> _WHAT IS BEING ASKED_
From the entries below, copy exactly the lines from the one that contains "for key, value" through the one that contains "carried.location, carried.rotation_quaternion = m.translation, q", both included, and only those.

(Entries with animation source code)
▽

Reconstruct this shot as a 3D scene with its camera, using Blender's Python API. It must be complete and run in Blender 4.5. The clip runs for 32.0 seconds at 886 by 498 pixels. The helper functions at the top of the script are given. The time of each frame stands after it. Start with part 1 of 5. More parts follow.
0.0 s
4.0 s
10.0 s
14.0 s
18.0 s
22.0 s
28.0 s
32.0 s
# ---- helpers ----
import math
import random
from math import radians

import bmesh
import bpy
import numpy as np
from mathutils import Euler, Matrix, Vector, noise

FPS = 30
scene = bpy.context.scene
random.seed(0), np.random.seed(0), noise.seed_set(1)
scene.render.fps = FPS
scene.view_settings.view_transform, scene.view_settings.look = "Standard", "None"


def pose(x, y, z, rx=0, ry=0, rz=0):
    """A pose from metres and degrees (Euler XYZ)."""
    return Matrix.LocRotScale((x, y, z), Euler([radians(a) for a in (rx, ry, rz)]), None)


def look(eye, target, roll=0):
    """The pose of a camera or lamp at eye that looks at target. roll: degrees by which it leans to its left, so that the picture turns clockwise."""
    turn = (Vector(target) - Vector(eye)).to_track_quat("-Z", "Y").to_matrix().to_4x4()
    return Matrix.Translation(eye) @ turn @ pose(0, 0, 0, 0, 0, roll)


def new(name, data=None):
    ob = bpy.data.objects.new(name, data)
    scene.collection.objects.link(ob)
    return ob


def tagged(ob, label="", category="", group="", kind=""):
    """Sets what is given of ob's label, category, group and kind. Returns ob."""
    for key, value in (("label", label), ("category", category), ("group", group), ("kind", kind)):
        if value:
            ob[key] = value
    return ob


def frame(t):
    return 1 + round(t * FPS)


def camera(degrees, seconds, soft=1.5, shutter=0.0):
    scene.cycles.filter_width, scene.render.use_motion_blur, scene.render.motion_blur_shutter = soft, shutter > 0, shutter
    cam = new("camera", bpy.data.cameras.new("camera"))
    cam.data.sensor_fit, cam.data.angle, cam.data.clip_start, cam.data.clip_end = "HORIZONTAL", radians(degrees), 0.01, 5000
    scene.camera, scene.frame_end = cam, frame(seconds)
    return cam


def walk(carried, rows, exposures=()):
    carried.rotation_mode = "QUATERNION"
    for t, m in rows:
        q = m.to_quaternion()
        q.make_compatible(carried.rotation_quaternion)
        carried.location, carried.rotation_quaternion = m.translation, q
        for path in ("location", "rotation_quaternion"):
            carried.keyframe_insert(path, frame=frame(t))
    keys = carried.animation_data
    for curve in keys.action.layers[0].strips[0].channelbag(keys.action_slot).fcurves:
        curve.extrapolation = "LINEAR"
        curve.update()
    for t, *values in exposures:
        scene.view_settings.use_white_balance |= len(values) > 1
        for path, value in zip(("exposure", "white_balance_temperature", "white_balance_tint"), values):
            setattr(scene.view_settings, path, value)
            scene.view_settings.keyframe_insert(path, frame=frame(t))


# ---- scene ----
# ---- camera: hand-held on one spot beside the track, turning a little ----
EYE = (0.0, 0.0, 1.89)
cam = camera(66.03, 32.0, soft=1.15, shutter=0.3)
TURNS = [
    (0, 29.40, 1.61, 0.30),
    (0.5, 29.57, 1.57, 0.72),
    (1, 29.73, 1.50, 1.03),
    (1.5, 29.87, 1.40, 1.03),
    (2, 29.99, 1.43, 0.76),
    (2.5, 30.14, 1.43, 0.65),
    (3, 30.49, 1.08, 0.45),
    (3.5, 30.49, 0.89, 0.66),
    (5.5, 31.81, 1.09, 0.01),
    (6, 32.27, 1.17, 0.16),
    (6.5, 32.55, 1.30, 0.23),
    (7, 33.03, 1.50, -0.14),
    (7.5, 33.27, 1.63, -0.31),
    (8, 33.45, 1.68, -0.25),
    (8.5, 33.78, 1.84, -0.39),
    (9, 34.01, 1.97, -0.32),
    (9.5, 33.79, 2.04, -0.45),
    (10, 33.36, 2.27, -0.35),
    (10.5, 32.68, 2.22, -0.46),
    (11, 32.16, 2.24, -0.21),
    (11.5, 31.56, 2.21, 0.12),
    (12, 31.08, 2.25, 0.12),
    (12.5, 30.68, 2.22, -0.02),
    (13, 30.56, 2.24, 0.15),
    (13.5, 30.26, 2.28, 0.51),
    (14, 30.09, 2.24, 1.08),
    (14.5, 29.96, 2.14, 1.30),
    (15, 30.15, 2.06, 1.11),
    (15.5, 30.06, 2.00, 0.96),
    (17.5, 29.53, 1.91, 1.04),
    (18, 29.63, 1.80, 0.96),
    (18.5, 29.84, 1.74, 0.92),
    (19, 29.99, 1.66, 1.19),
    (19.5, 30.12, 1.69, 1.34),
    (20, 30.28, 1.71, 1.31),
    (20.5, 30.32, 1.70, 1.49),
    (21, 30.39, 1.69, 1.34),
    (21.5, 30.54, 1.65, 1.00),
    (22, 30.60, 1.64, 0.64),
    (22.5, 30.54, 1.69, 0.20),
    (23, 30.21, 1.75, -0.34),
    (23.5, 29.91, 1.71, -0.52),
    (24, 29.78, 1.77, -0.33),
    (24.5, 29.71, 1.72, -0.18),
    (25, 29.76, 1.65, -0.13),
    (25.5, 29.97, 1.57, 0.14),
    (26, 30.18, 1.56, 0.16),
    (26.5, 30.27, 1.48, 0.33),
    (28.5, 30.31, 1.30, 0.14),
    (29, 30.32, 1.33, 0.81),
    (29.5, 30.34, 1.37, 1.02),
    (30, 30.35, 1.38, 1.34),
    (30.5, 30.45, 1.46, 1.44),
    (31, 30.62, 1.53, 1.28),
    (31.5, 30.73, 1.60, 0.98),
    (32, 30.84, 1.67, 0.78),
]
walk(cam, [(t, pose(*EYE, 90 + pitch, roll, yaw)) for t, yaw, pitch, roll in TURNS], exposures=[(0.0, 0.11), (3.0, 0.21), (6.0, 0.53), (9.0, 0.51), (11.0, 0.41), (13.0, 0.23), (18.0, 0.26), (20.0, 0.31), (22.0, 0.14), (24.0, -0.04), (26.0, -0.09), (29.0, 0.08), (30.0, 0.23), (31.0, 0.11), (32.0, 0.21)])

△
▽

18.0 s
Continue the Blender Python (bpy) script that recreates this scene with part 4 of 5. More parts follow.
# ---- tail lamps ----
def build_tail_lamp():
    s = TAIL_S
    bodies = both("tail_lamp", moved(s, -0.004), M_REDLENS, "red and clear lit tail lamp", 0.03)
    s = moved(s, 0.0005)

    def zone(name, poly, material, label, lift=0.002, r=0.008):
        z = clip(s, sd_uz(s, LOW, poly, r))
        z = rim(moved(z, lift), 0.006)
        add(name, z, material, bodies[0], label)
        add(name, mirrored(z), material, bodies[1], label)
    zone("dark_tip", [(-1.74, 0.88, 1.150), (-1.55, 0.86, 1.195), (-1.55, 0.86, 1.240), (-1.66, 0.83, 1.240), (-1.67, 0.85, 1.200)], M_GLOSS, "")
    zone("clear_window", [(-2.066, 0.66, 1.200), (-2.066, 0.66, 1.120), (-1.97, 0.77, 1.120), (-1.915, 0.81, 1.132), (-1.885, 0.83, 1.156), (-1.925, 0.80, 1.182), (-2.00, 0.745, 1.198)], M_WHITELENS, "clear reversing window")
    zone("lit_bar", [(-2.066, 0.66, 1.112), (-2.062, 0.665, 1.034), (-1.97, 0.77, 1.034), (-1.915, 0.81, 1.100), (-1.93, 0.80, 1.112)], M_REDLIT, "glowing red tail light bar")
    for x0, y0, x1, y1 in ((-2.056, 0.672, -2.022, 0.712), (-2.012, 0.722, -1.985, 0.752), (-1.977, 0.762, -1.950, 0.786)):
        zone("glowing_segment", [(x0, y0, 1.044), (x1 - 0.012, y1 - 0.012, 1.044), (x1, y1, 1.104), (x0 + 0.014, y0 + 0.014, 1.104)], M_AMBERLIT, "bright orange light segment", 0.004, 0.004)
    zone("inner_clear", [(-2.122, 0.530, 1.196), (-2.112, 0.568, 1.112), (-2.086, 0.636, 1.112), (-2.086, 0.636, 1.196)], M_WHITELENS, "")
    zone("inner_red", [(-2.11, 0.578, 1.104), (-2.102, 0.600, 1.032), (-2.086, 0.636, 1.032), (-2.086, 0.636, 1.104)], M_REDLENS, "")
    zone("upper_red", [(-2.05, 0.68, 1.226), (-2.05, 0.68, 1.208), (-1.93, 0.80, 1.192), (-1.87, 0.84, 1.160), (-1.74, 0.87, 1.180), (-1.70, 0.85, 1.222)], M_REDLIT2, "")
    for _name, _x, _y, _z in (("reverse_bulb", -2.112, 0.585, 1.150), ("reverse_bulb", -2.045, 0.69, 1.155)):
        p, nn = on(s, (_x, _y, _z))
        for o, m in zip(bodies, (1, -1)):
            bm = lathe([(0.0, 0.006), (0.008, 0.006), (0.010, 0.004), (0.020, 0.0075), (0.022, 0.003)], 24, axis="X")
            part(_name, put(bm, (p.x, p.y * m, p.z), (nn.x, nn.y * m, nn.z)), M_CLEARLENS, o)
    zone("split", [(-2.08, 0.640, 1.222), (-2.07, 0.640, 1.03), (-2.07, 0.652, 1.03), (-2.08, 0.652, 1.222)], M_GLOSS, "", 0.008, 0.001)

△

> _TASK SOLUTION_
    for key, value in (("label", label), ("category", category), ("group", group), ("kind", kind)):
        if value:
            ob[key] = value
    return ob


def frame(t):
    return 1 + round(t * FPS)


def camera(degrees, seconds, soft=1.5, shutter=0.0):
    scene.cycles.filter_width, scene.render.use_motion_blur, scene.render.motion_blur_shutter = soft, shutter > 0, shutter
    cam = new("camera", bpy.data.cameras.new("camera"))
    cam.data.sensor_fit, cam.data.angle, cam.data.clip_start, cam.data.clip_end = "HORIZONTAL", radians(degrees), 0.01, 5000
    scene.camera, scene.frame_end = cam, frame(seconds)
    return cam


def walk(carried, rows, exposures=()):
    carried.rotation_mode = "QUATERNION"
    for t, m in rows:
        q = m.to_quaternion()
        q.make_compatible(carried.rotation_quaternion)
        carried.location, carried.rotation_quaternion = m.translation, q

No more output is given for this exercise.